2. Operator/Methods associativity is determined by the last character in the operator name.
For example:
Any method with arbitrary name, but ending with a :
def myMethod:(a: Any)
is treated like a :, so x myMethod: y is right associative too, and executed like y.myMethod:(x)
Read more in Programming in Scala book: Basic Types and Operations
Is there any difference between ::: and ++ for concatenating lists in Scala?
scala> List(1,2,3) ++ List(4,5)
res0: List[Int] = List(1, 2, 3, 4, 5)
scala> List(1,2,3) ::: List(4,5)
res1: List[Int] = List(1, 2, 3, 4, 5)
scala> res0 == res1
res2: Boolean = true
From the documentation it looks like ++ is more general whereas ::: is List-specific. Is the latter provided because it's used in other functional languages?
Legacy. List was originally defined to be functional-languages-looking:
1 :: 2 :: Nil // a list
list1 ::: list2 // concatenation of two lists
list match {
case head :: tail => "non-empty"
case Nil => "empty"
}
Of course, Scala evolved other collections, in an ad-hoc manner. When 2.8 came out, the collections were redesigned for maximum code reuse and consistent API, so that you can use ++ to concatenate any two collections -- and even iterators. List, however, got to keep its original operators, aside from one or two which got deprecated.
Always use :::. There are two reasons: efficiency and type safety.
Efficiency
x ::: y ::: z is faster than x ++ y ++ z, because ::: is right associative. x ::: y ::: z is parsed as x ::: (y ::: z), which is algorithmically faster than (x ::: y) ::: z (the latter requires O(|x|) more steps).
Type safety
With ::: you can only concatenate two Lists. With ++ you can append any collection to List, which is terrible:
scala> List(1, 2, 3) ++ "ab"
res0: List[AnyVal] = List(1, 2, 3, a, b)
++ is also easy to mix up with +:
scala> List(1, 2, 3) + "ab"
res1: String = List(1, 2, 3)ab
::: works only with lists, while ++ can be used with any traversable. In the current implementation (2.9.0), ++ falls back on ::: if the argument is also a List.
A different point is that the first sentence is parsed as:
scala> List(1,2,3).++(List(4,5))
res0: List[Int] = List(1, 2, 3, 4, 5)
Whereas the second example is parsed as:
scala> List(4,5).:::(List(1,2,3))
res1: List[Int] = List(1, 2, 3, 4, 5)
So if you are using macros, you should take care.

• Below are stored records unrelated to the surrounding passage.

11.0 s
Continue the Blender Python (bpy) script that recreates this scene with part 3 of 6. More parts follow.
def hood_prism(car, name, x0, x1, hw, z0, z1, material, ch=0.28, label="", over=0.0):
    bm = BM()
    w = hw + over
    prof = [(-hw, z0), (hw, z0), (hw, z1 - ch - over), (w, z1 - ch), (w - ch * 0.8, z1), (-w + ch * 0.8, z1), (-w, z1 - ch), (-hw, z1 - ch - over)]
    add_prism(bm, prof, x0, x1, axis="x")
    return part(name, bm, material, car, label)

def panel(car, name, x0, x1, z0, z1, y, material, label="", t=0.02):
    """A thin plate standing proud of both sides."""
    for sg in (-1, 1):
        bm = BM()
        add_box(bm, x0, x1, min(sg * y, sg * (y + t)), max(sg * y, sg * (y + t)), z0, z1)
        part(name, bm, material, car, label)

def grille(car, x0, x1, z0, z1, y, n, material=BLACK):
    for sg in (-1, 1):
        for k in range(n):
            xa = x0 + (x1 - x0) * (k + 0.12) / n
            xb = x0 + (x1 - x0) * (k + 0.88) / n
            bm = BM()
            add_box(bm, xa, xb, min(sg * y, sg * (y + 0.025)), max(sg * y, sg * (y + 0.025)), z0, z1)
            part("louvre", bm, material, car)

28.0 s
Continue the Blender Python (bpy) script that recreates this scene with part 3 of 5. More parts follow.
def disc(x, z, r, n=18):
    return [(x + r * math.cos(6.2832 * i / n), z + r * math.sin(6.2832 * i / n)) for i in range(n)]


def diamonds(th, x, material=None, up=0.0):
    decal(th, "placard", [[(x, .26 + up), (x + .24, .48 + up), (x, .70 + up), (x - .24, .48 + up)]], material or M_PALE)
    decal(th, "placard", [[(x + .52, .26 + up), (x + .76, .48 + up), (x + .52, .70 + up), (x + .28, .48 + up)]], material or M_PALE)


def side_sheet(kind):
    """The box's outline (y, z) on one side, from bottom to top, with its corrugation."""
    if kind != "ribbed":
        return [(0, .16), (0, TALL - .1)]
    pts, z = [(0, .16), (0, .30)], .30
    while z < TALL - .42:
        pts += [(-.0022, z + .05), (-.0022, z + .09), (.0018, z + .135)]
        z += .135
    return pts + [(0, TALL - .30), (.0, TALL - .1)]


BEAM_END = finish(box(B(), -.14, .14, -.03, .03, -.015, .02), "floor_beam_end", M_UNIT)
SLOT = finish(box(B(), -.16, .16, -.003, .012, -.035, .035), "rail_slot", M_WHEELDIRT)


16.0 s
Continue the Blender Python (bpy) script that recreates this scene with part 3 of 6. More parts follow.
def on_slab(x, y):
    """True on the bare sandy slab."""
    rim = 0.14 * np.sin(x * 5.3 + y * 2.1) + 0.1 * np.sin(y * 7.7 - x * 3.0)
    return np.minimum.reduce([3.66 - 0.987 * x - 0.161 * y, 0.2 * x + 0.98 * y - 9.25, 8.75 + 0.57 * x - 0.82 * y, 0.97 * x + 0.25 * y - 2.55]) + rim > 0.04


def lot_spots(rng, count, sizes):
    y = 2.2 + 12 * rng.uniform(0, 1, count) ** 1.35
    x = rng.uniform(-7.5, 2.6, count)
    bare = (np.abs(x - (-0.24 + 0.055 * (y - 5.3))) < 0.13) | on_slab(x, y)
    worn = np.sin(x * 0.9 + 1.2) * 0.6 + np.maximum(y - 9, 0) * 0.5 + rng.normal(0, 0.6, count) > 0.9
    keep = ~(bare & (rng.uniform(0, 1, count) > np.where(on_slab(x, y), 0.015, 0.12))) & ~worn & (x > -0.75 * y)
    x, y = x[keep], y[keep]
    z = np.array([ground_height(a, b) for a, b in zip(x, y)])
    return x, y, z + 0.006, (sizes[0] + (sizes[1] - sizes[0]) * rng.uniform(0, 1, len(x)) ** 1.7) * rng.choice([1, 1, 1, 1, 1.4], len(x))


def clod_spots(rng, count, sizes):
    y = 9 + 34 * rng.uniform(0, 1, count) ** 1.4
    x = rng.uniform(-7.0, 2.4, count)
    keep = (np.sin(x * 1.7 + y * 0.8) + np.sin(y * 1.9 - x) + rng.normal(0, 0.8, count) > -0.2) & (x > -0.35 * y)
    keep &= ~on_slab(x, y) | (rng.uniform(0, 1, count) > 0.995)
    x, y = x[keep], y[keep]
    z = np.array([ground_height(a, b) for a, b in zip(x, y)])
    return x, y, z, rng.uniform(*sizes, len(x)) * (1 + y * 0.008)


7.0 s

Besides, ++ for two lists is calling ::: but with more overhead because it is asking for an implicit value to have a builder from List to List. But microbenchmarks did not prove anything useful in that sense, I guess that the compiler optimizes such calls.
Micro-Benchmarks after warming up.
scala>def time(a: => Unit): Long = { val t = System.currentTimeMillis; a; System.currentTimeMillis - t}
scala>def average(a: () => Long) = (for(i<-1 to 100) yield a()).sum/100
scala>average (() => time { (List[Int]() /: (1 to 1000)) { case (l, e) => l ++ List(e) } })
res1: Long = 46
scala>average (() => time { (List[Int]() /: (1 to 1000)) { case (l, e) => l ::: List(e ) } })
res2: Long = 46
As Daniel C. Sobrai said, you can append the content of any collection to a list using ++, whereas with ::: you can only concatenate lists.